*SUPPLIED INFORMATION:*
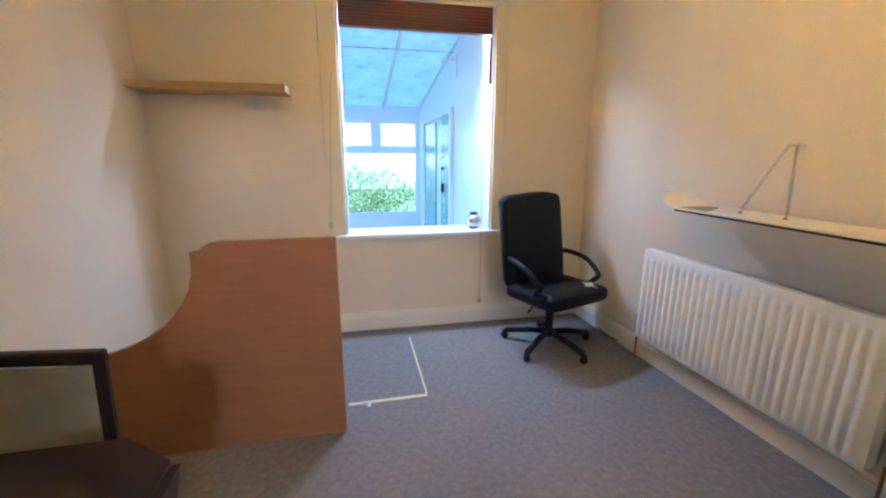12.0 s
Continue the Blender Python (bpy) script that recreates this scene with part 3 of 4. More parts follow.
# television and its cabinet
tv = thing("television", pose(1.965, 0.42, 0.885, 0, 0, 92.2), "black flat-screen television on a wall bracket, switched off", "television")
part("casing", box(0, 1.08, -0.045, 0.0, 0, 0.63, 0.006, 2), M_BLACK, tv, "", pose(0, 0, 0))
part("screen", box(0.045, 1.035, 0.0005, 0.003, 0.07, 0.59), M_SCREEN, tv, "dark glossy screen")
part("speaker_bar", box(0.0, 1.08, 0.0005, 0.012, -0.012, 0.045, 0.004), M_BLACK, tv)
part("wall_bracket", box(0.4, 0.68, -0.20, -0.045, 0.2, 0.45, 0.004), M_BLACK, tv)


def tv_cabinet():
    """Local x along the wall, y out to the room, origin at its far back corner."""
    t = thing("tv_cabinet", pose(2.125, 0.045, 0, 0, 0, 94.2), "low orange beech television cabinet with open front shelf", "cabinet")
    L, D, H = 1.45, 0.505, 0.275
    part("top", box(0, L, 0.0, D, H - 0.03, H, 0.004), M_BEECH, t)
    part("bottom", box(0.025, L - 0.025, 0.01, D - 0.02, 0.04, 0.06, 0.002), M_BEECH, t)
    part("plinth", box(0.03, L - 0.03, 0.03, D - 0.05, 0.0, 0.04), M_BEECH, t)
    for x in (0, L - 0.025):
        part("side_panel", box(x, x + 0.025, 0.005, D - 0.008, 0, H - 0.03, 0.002), M_BEECH, t)
    part("divider", box(L / 2 - 0.01, L / 2 + 0.01, 0.01, D - 0.03, 0.06, H - 0.03), M_BEECH, t)
    part("back_panel", box(0.025, L - 0.025, 0.005, 0.012, 0.06, H - 0.03), M_BEECH, t)
    for x in (0.03, L / 2 + 0.012):
        part("drawer_front", box(x, x + L / 2 - 0.045, D - 0.025, D - 0.01, 0.062, 0.15, 0.002), M_BEECH, t)
    return t


tv_cabinet()
cable = link("power_cable", tube(curve_pts([(2.03, 0.84, 0.88), (2.07, 0.78, 0.68), (2.085, 0.69, 0.55), (2.085, 0.60, 0.44), (2.075, 0.50, 0.33), (2.06, 0.42, 0.283), (2.04, 0.34, 0.281), (2.05, 0.20, 0.281), (2.10, 0.055, 0.281)], 8), 0.004, 6), M_BLACK, None, "", None, True)
tagged(cable, "thin black cable hanging from the television onto the cabinet", "cable")


# canvas picture beside the doorway
def canvas():
    t = thing("canvas_picture", pose(2.12, -0.998, 0.672, 0, 0, 180), "tall blue canvas print of camper vans as cable cars", "picture")
    W, H = 0.535, 1.268
    part("canvas", box(0, W, -0.022, 0.0, 0, H, 0.003), M_CANVAS, t)

    def ink(name, color):
        return material(name, color, 0.6, 0.08, 20, 0.0, 60)

    cream, red, green, purple, blue = ink("ink_cream", (0.68, 0.62, 0.52)), ink("ink_red", (0.45, 0.02, 0.035)), ink("ink_green", (0.06, 0.22, 0.03)), ink("ink_purple", (0.16, 0.02, 0.19)), ink("ink_blue", (0.02, 0.10, 0.28))
    line, glass = ink("ink_slate", (0.05, 0.13, 0.17)), ink("ink_window", (0.03, 0.028, 0.025))
    y0 = -0.0225

    def flat(name, pts, mat, parent, lift):
        return part(name, slab(pts, y0 - 0.0006 * lift, y0 - 0.0006 * lift - 0.0005, "y"), mat, parent)

    def van(cx, cz, w, h, mat, front=True):
        """Body outline, coloured lower panel, windows and lamps, all printed flat."""
        x0, x1 = cx - w / 2, cx + w / 2
        body = flat("van_print", [(x0, cz - 0.42 * h), (x0 + 0.06 * w, cz - 0.5 * h), (x1 - 0.06 * w, cz - 0.5 * h), (x1, cz - 0.42 * h), (x1 - 0.01 * w, cz), (x1 - 0.07 * w, cz + 0.38 * h), (x1 - 0.2 * w, cz + 0.5 * h), (x0 + 0.2 * w, cz + 0.5 * h), (x0 + 0.07 * w, cz + 0.38 * h), (x0 + 0.01 * w, cz)], cream, t, 1)
        if front:
            flat("panel", [(x0 + 0.01 * w, cz + 0.05 * h), (x0 + 0.02 * w, cz - 0.38 * h), (cx - 0.03 * w, cz - 0.42 * h), (cx - 0.16 * w, cz - 0.22 * h)], mat, body, 2)
            flat("panel", [(x1 - 0.01 * w, cz + 0.05 * h), (cx + 0.16 * w, cz - 0.22 * h), (cx + 0.03 * w, cz - 0.42 * h), (x1 - 0.02 * w, cz - 0.38 * h)], mat, body, 2)
            for s in (-1, 1):
                lo, hi = sorted((cx + s * 0.02 * w, cx + s * 0.42 * w))
                flat("windscreen", [(lo, cz + 0.13 * h), (hi, cz + 0.13 * h), (hi - 0.02 * w, cz + 0.38 * h), (lo + 0.01 * w, cz + 0.38 * h)], glass, body, 2)
                flat("lamp", [(cx + s * 0.34 * w + 0.065 * w * math.cos(a), cz - 0.16 * h + 0.065 * w * math.sin(a)) for a in [k * math.pi / 6 for k in range(12)]], cream, body, 3)
            if w > 0.12:
                flat("badge", [(cx + 0.09 * w * math.cos(a), cz - 0.03 * h + 0.09 * w * math.sin(a)) for a in [k * math.pi / 8 for k in range(16)]], line, body, 2)
                flat("badge_disc", [(cx + 0.075 * w * math.cos(a), cz - 0.03 * h + 0.075 * w * math.sin(a)) for a in [k * math.pi / 8 for k in range(16)]], cream, body, 3)
        else:
            flat("panel", [(x0 + 0.02 * w, cz - 0.42 * h), (x1 - 0.02 * w, cz - 0.42 * h), (x1, cz + 0.06 * h), (x0, cz + 0.06 * h)], mat, body, 2)
            flat("windscreen", [(cx - 0.28 * w, cz + 0.12 * h), (cx + 0.28 * w, cz + 0.12 * h), (cx + 0.26 * w, cz + 0.42 * h), (cx - 0.26 * w, cz + 0.42 * h)], glass, body, 2)
            flat("plate", [(cx - 0.1 * w, cz - 0.25 * h), (cx + 0.12 * w, cz - 0.25 * h), (cx + 0.12 * w, cz - 0.2 * h), (cx - 0.1 * w, cz - 0.2 * h)], cream, body, 3)

    def stroke(a, b, w=0.004):
        d = (Vector(b) - Vector(a)).normalized()
        n = Vector((-d.y, d.x)) * w / 2
        flat("line", [Vector(a) + n, Vector(b) + n, Vector(b) - n, Vector(a) - n], line, t, 0.5)

    X = lambda f: f * W
    Z = lambda f: H * (1 - f) + 0.024
    for a, b in (((0.31, 0.02), (0.40, 0.10)), ((0.43, 0.06), (0.42, 0.12)), ((0.12, 0.155), (0.55, 0.155)), ((0.14, 0.235), (0.5, 0.235)), ((0.28, 0.225), (0.38, 0.16)), ((0.38, 0.16), (0.50, 0.225)), ((0.36, 0.24), (0.38, 0.66)), ((0.44, 0.24), (0.47, 0.62)), ((0.36, 0.31), (0.45, 0.31)), ((0.38, 0.53), (0.46, 0.53)), ((0.36, 0.25), (0.44, 0.31)), ((0.37, 0.40), (0.46, 0.47)), ((0.45, 0.40), (0.38, 0.47)), ((0.47, 0.62), (0.62, 1.0)), ((0.38, 0.66), (0.40, 0.98)), ((0.10, 0.685), (0.27, 0.685)), ((0.20, 0.26), (0.24, 0.31)), ((0.52, 0.38), (0.53, 0.41)), ((0.24, 0.335), (0.24, 0.36)), ((0.67, 0.38), (0.67, 0.40))):
        stroke((X(a[0]), Z(a[1])), (X(b[0]), Z(b[1])))
    van(X(0.72), Z(0.235), 0.265, 0.275, red)
    van(X(0.235), Z(0.415), 0.12, 0.115, green)
    van(X(0.73), Z(0.45), 0.125, 0.11, purple, False)
    van(X(0.09), Z(0.615), 0.075, 0.065, purple)
    van(X(0.42), Z(0.635), 0.085, 0.07, red, False)
    van(X(0.29), Z(0.755), 0.058, 0.052, blue, False)
    van(X(0.045), Z(0.755), 0.045, 0.05, red, False)
    van(X(0.21), Z(0.885), 0.052, 0.045, green, False)
    flat("caption_bar", [(X(0.78), Z(0.985)), (X(0.96), Z(0.985)), (X(0.96), Z(0.965)), (X(0.78), Z(0.965))], cream, t, 1)
    return t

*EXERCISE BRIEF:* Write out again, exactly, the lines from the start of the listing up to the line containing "0.45, 0.004), M_BLACK, tv)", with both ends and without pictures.

*SOLVED EXERCISE:*
12.0 s
Continue the Blender Python (bpy) script that recreates this scene with part 3 of 4. More parts follow.
# television and its cabinet
tv = thing("television", pose(1.965, 0.42, 0.885, 0, 0, 92.2), "black flat-screen television on a wall bracket, switched off", "television")
part("casing", box(0, 1.08, -0.045, 0.0, 0, 0.63, 0.006, 2), M_BLACK, tv, "", pose(0, 0, 0))
part("screen", box(0.045, 1.035, 0.0005, 0.003, 0.07, 0.59), M_SCREEN, tv, "dark glossy screen")
part("speaker_bar", box(0.0, 1.08, 0.0005, 0.012, -0.012, 0.045, 0.004), M_BLACK, tv)
part("wall_bracket", box(0.4, 0.68, -0.20, -0.045, 0.2, 0.45, 0.004), M_BLACK, tv)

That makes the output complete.